▶ [Exercise prompt]
Nothing in the data should change when you return it, but leave the pictures out.
** START Material **
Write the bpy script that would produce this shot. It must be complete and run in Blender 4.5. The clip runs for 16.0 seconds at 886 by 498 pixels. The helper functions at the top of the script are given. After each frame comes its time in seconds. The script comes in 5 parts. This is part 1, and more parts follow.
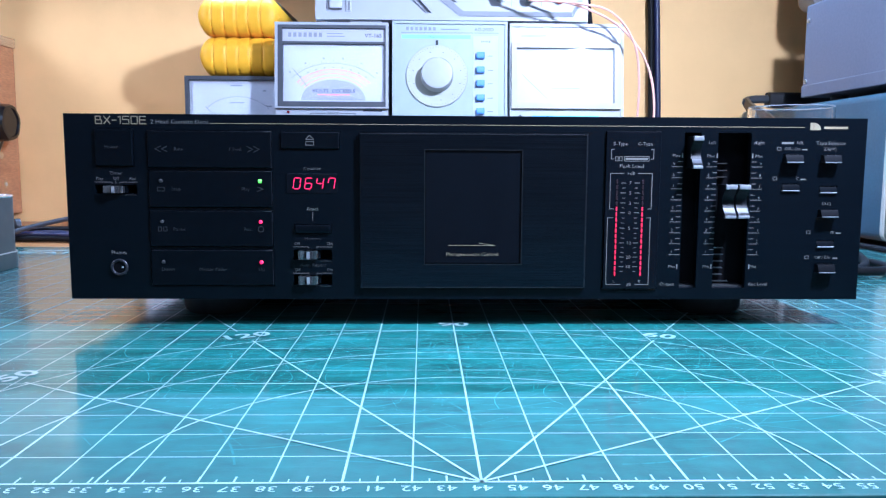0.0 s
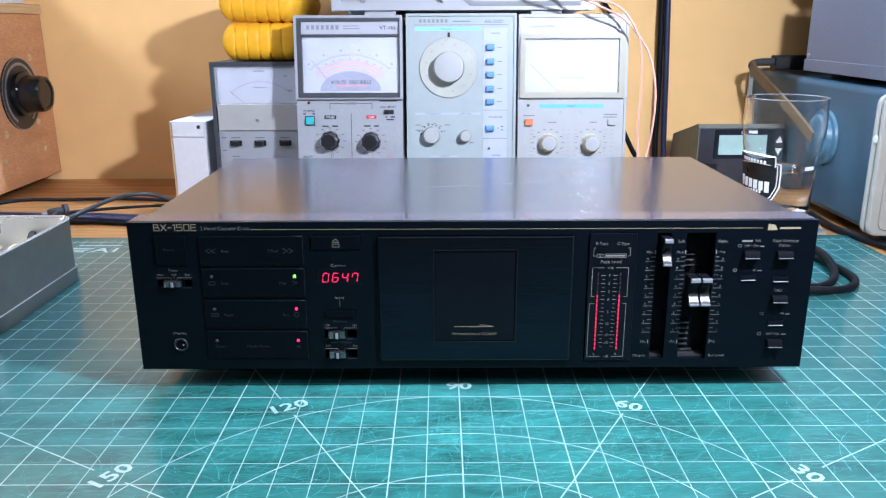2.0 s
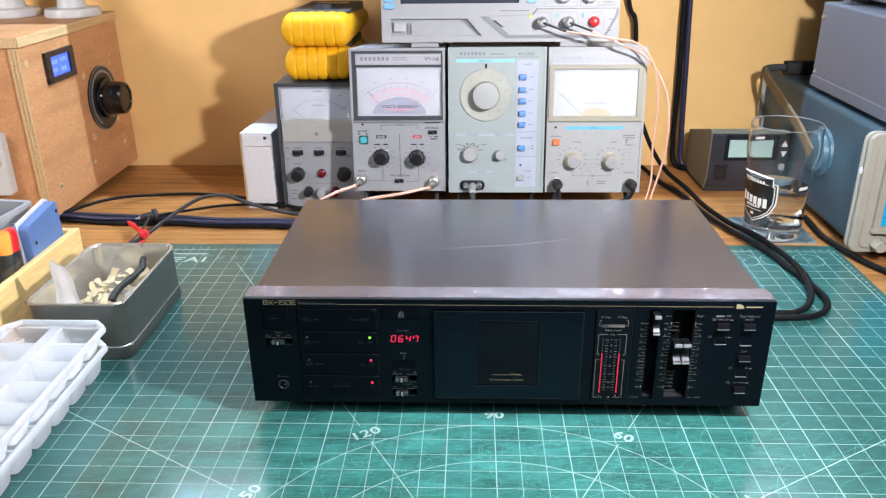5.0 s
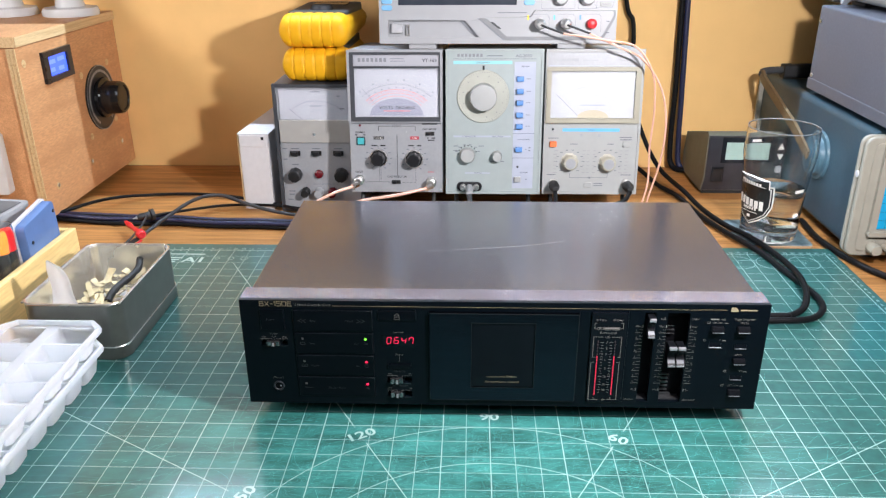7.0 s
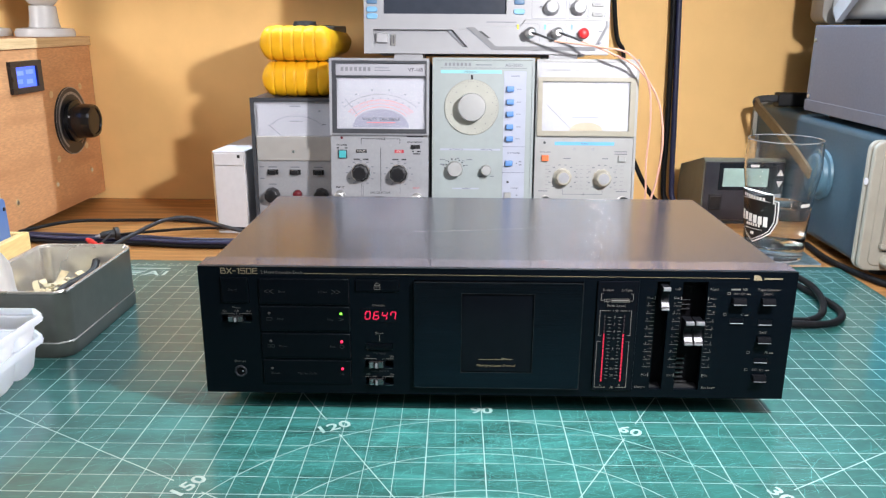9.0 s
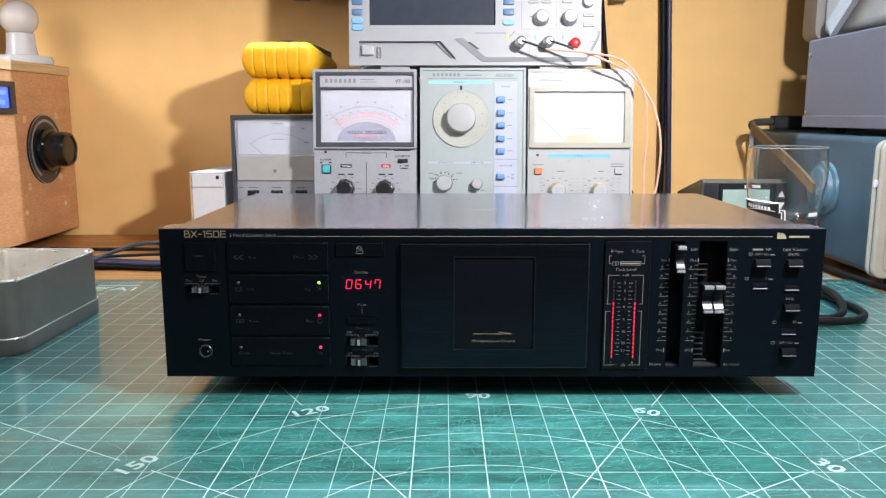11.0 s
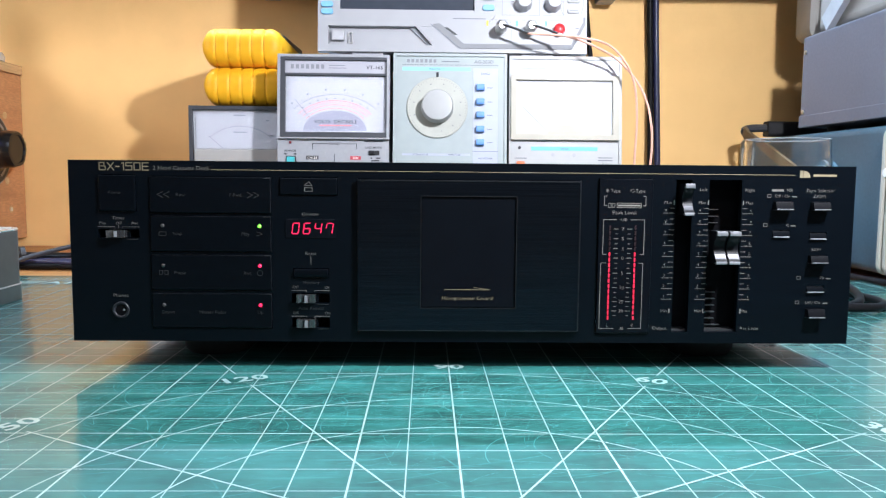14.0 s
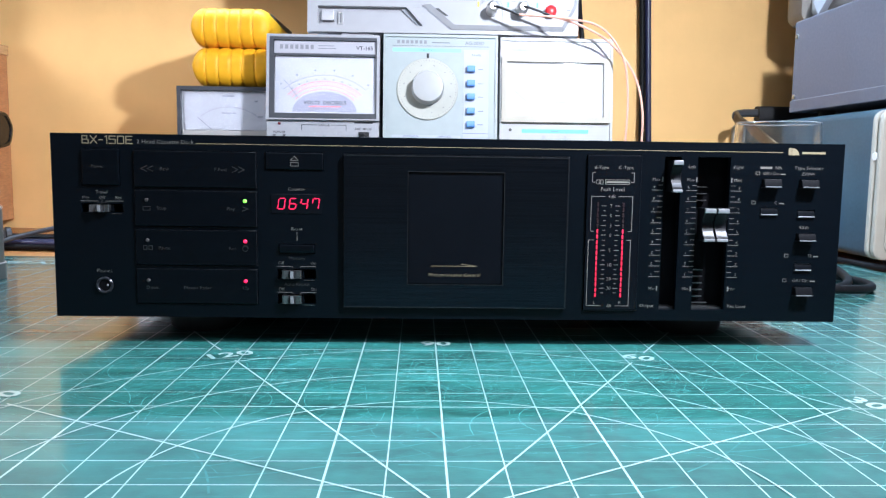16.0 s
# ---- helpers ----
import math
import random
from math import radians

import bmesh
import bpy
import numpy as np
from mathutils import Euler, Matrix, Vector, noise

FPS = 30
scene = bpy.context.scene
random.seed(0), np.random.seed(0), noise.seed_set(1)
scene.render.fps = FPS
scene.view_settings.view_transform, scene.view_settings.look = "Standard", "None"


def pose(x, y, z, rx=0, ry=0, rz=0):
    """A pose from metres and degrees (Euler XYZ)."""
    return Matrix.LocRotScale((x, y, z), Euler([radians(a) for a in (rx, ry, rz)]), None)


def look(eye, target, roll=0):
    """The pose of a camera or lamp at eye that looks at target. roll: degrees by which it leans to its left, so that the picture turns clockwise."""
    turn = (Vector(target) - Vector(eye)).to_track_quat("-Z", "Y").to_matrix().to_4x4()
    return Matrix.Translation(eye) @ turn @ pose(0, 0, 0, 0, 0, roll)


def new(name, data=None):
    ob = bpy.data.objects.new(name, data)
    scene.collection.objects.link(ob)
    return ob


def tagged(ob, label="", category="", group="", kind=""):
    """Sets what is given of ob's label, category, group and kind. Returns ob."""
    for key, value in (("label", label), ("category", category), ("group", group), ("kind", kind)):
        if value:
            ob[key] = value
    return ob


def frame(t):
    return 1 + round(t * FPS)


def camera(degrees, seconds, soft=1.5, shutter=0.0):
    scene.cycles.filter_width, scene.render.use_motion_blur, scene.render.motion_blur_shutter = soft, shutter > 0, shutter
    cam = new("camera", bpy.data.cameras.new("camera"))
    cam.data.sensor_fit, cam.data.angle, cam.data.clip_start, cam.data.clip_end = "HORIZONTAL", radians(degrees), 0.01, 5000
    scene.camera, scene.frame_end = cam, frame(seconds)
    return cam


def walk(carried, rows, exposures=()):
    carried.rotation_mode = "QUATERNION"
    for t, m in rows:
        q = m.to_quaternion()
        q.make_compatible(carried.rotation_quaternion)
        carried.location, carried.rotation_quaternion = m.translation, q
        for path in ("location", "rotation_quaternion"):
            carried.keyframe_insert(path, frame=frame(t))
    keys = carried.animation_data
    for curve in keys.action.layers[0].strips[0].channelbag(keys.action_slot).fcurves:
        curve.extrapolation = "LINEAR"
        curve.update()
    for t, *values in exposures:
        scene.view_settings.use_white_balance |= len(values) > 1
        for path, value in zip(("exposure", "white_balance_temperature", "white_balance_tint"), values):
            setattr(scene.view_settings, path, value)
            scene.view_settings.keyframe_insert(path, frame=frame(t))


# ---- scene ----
** END Material **
▶ [Exercise result]
Write the bpy script that would produce this shot. It must be complete and run in Blender 4.5. The clip runs for 16.0 seconds at 886 by 498 pixels. The helper functions at the top of the script are given. After each frame comes its time in seconds. The script comes in 5 parts. This is part 1, and more parts follow.
0.0 s
2.0 s
5.0 s
7.0 s
9.0 s
11.0 s
14.0 s
16.0 s
# ---- helpers ----
import math
import random
from math import radians

import bmesh
import bpy
import numpy as np
from mathutils import Euler, Matrix, Vector, noise

FPS = 30
scene = bpy.context.scene
random.seed(0), np.random.seed(0), noise.seed_set(1)
scene.render.fps = FPS
scene.view_settings.view_transform, scene.view_settings.look = "Standard", "None"


def pose(x, y, z, rx=0, ry=0, rz=0):
    """A pose from metres and degrees (Euler XYZ)."""
    return Matrix.LocRotScale((x, y, z), Euler([radians(a) for a in (rx, ry, rz)]), None)


def look(eye, target, roll=0):
    """The pose of a camera or lamp at eye that looks at target. roll: degrees by which it leans to its left, so that the picture turns clockwise."""
    turn = (Vector(target) - Vector(eye)).to_track_quat("-Z", "Y").to_matrix().to_4x4()
    return Matrix.Translation(eye) @ turn @ pose(0, 0, 0, 0, 0, roll)


def new(name, data=None):
    ob = bpy.data.objects.new(name, data)
    scene.collection.objects.link(ob)
    return ob


def tagged(ob, label="", category="", group="", kind=""):
    """Sets what is given of ob's label, category, group and kind. Returns ob."""
    for key, value in (("label", label), ("category", category), ("group", group), ("kind", kind)):
        if value:
            ob[key] = value
    return ob


def frame(t):
    return 1 + round(t * FPS)


def camera(degrees, seconds, soft=1.5, shutter=0.0):
    scene.cycles.filter_width, scene.render.use_motion_blur, scene.render.motion_blur_shutter = soft, shutter > 0, shutter
    cam = new("camera", bpy.data.cameras.new("camera"))
    cam.data.sensor_fit, cam.data.angle, cam.data.clip_start, cam.data.clip_end = "HORIZONTAL", radians(degrees), 0.01, 5000
    scene.camera, scene.frame_end = cam, frame(seconds)
    return cam


def walk(carried, rows, exposures=()):
    carried.rotation_mode = "QUATERNION"
    for t, m in rows:
        q = m.to_quaternion()
        q.make_compatible(carried.rotation_quaternion)
        carried.location, carried.rotation_quaternion = m.translation, q
        for path in ("location", "rotation_quaternion"):
            carried.keyframe_insert(path, frame=frame(t))
    keys = carried.animation_data
    for curve in keys.action.layers[0].strips[0].channelbag(keys.action_slot).fcurves:
        curve.extrapolation = "LINEAR"
        curve.update()
    for t, *values in exposures:
        scene.view_settings.use_white_balance |= len(values) > 1
        for path, value in zip(("exposure", "white_balance_temperature", "white_balance_tint"), values):
            setattr(scene.view_settings, path, value)
            scene.view_settings.keyframe_insert(path, frame=frame(t))


# ---- scene ----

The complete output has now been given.